### WRITTEN TASK
Copy whichever lines contain the string "recreates".

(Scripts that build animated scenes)
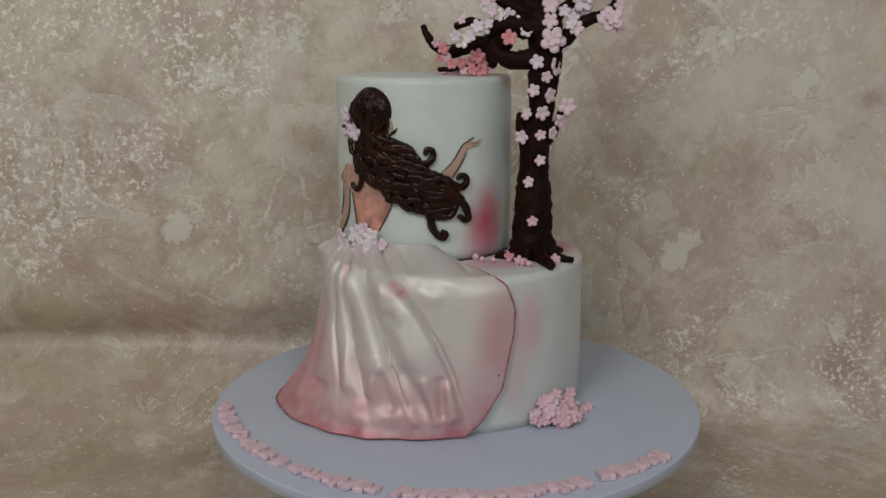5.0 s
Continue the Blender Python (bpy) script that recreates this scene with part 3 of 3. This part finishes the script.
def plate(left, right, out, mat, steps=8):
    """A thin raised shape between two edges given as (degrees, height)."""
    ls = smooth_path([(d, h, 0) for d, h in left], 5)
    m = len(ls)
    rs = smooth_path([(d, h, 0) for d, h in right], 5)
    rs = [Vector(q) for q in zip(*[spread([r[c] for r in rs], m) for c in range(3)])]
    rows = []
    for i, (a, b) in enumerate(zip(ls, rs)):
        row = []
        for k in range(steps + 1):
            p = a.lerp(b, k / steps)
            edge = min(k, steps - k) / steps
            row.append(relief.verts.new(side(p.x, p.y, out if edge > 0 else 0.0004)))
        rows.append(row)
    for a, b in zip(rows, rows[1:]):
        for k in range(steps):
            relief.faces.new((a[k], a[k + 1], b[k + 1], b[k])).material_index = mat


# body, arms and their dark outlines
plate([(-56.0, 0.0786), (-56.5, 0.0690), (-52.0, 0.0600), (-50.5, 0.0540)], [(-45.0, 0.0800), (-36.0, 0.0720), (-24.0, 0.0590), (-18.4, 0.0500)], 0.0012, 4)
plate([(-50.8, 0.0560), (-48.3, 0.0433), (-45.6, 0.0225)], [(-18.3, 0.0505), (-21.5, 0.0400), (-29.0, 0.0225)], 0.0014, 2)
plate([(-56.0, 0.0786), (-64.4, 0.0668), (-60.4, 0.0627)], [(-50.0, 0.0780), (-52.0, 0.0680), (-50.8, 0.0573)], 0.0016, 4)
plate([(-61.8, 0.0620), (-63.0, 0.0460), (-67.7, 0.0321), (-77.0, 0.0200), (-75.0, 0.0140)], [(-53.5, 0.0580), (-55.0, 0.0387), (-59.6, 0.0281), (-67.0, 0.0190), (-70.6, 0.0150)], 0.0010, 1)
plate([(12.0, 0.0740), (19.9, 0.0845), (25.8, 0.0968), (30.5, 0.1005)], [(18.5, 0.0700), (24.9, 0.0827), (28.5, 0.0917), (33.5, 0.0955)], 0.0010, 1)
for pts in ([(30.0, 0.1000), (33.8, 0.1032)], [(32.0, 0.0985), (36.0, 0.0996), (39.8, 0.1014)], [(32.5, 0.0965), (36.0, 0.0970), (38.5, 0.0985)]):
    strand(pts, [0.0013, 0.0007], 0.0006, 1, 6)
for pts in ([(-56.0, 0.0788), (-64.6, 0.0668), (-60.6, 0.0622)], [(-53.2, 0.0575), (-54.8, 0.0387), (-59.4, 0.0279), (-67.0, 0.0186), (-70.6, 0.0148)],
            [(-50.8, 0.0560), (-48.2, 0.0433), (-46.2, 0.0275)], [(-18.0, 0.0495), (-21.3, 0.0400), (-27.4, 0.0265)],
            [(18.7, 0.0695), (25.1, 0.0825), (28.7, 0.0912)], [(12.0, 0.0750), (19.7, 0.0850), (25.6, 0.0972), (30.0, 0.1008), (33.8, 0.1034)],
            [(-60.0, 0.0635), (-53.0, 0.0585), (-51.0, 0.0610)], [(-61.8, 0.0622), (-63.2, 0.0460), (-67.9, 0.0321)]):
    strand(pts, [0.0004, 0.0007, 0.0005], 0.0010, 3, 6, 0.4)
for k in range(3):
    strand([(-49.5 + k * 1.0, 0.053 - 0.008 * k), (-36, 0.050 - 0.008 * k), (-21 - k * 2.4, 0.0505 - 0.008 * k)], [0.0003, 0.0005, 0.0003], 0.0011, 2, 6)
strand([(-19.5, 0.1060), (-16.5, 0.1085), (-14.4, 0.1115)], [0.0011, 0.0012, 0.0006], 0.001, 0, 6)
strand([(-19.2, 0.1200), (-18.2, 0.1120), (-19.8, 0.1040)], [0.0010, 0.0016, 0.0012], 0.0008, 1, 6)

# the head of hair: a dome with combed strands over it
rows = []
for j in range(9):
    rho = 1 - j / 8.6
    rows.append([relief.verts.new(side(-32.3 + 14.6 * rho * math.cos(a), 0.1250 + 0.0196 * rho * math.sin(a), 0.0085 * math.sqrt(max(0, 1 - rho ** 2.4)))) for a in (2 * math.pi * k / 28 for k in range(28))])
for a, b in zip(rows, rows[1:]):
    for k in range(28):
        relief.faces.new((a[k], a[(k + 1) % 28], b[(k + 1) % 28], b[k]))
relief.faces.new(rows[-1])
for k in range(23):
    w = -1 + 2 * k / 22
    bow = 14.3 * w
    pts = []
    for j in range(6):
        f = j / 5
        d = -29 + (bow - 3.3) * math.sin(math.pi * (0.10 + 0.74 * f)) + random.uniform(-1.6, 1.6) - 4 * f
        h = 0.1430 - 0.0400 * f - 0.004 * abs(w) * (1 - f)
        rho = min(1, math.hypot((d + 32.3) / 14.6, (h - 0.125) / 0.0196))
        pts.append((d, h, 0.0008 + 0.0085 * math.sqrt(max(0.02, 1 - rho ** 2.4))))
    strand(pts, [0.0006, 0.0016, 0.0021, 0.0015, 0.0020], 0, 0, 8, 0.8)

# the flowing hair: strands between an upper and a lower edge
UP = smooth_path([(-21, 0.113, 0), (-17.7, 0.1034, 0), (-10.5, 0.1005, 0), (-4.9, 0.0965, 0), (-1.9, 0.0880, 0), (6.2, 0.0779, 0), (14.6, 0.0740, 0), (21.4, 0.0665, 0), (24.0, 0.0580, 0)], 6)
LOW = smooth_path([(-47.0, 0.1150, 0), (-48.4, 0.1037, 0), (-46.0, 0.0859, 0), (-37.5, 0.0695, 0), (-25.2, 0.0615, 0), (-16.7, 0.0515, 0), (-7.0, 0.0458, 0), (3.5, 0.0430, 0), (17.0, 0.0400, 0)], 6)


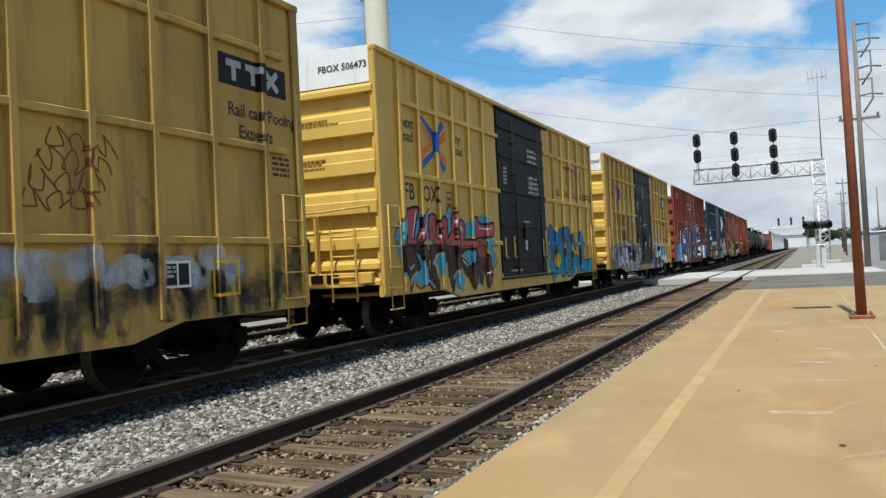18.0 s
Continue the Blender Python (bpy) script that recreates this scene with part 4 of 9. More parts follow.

### ANSWER TO THIS TASK
Continue the Blender Python (bpy) script that recreates this scene with part 3 of 3. This part finishes the script.
Continue the Blender Python (bpy) script that recreates this scene with part 4 of 9. More parts follow.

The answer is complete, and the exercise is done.